About 3.5 per cent of the total population is nomadic, having temporary settlement. In fact, the permanent rural and urban settlements are, however, the results of long evolution. Hunting people, pastoralists, transhumant’s and the shifting cultivators have essentially movable dwellings.

For example, nomads almost always pitch their tents within a small perimeter and make very close settlement The khaimas of Badawins of Saudi Arabia, the camps of Kirghiz of Central Asia, the kraals of African nomads, the temporary structures of jhumias (shifting cultivators) of North-East India and the kothas (houses) and bandis (cattle sheds) of the Gujjars and Bakarwals of Jammu & Kashmir are some of the examples of temporary or unstable settlements. Similarly, the Mors of Vietnam and the Fans of West Africa (primitive cultivators) build close-set villages which they move, sometimes from season to season. All the hunters, nomads and itinerant cultivators have very strong social cohesion. Yet, the cohesion sometimes gives way temporarily and the form and site of settlement are changed accordingly.

For example, the Eskimos decide on the site of their dwelling according to the seasonal appearances of game in winter, the igloos form a stable settlement with grouped dwellings, for this is the period of darkness when all important activities stop and when hunting seals near the igloos can provide extra food. Summer, however, is a time of movement; the tribe disperses in little nomadic family groups consisting of few tents. Each group follows a traditional course which will take it back to the winter encampment at the end of the season. This periodic return to the same winter quarter ensures the cohesion of the tribe, for in summer all the moral and religious ties of the little community are relaxed. The Gujjars and Bakarwals of Jammu & Kashmir who practice transhumance also have a double form of settlement and dwelling. They settle in the winter season in the valleys of Siwaliks where winters are mild and pastures are available for their flocks.

During winters, thus, they live in close-set villages. In the summer season, they along with their goats, ascend in the dhoks or margs (alpine pastures) of the Middle Himalayas, situated about 200 kilometers away from their winter dwellings. During the upward and downward journey, they halt at least at 10 to 12 conventional camping grounds to utilize the intervening pastures.

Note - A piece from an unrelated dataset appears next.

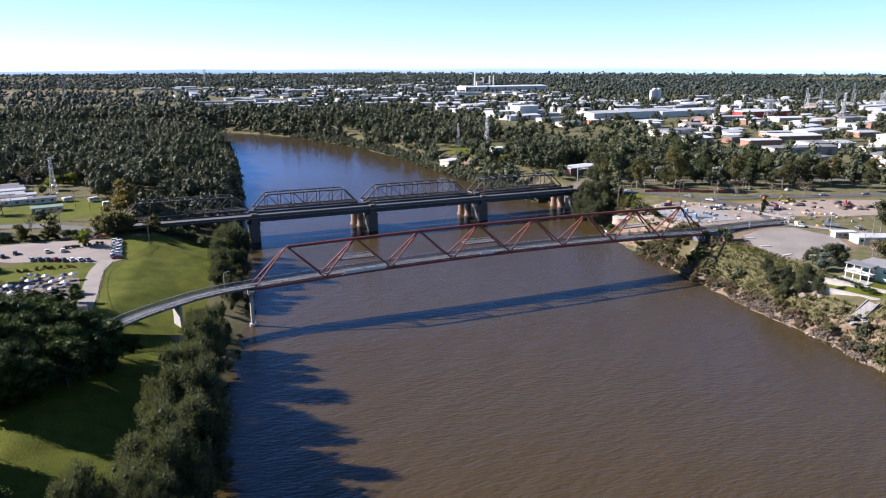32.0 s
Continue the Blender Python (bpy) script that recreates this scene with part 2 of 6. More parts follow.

In these summer pastures, they have temporary structures and shades. In order to avoid mutual inconvenience between the various kafilas (groups), the Bakarwals split into small sub-groups which camp independently. The shifting cultivators, who constantly have to clear new grounds, have to do arduous work to clear the forests and to develop fields for culti­vation. When the soil near the village is exhausted they move to new sites for cultivation and many a times they have to shift their settlements also. The unstable settlements are, however, confined in the deserts and semi-desert areas, tundra, equatorial forests and mountainous areas. The total number of nomads and those who shift their dwellings and settle­ments frequently or seasonally is not very small, being less than 2 per cent of the total population of the world.

8. Stable Rural Settlements:

Any settlement in which most of the people are engaged in agriculture, forestry, mining and fishery is known as a rural settlement.

A rural settle­ment is often been called an agricultural workshop. It cannot be separated from the land whose use it ensures. Its type, shape and pattern are gener­ally in accordance with the kind of work, the agricultural techniques and the way the soil is used. Most of the rural settlements of the world are stable and permanent. The rural areas are dominated by open countryside, extensive land uses, relatively low population densities and simple mode of life.

It is often supposed to be opposite to urban. Most of the world’s settlements are rural.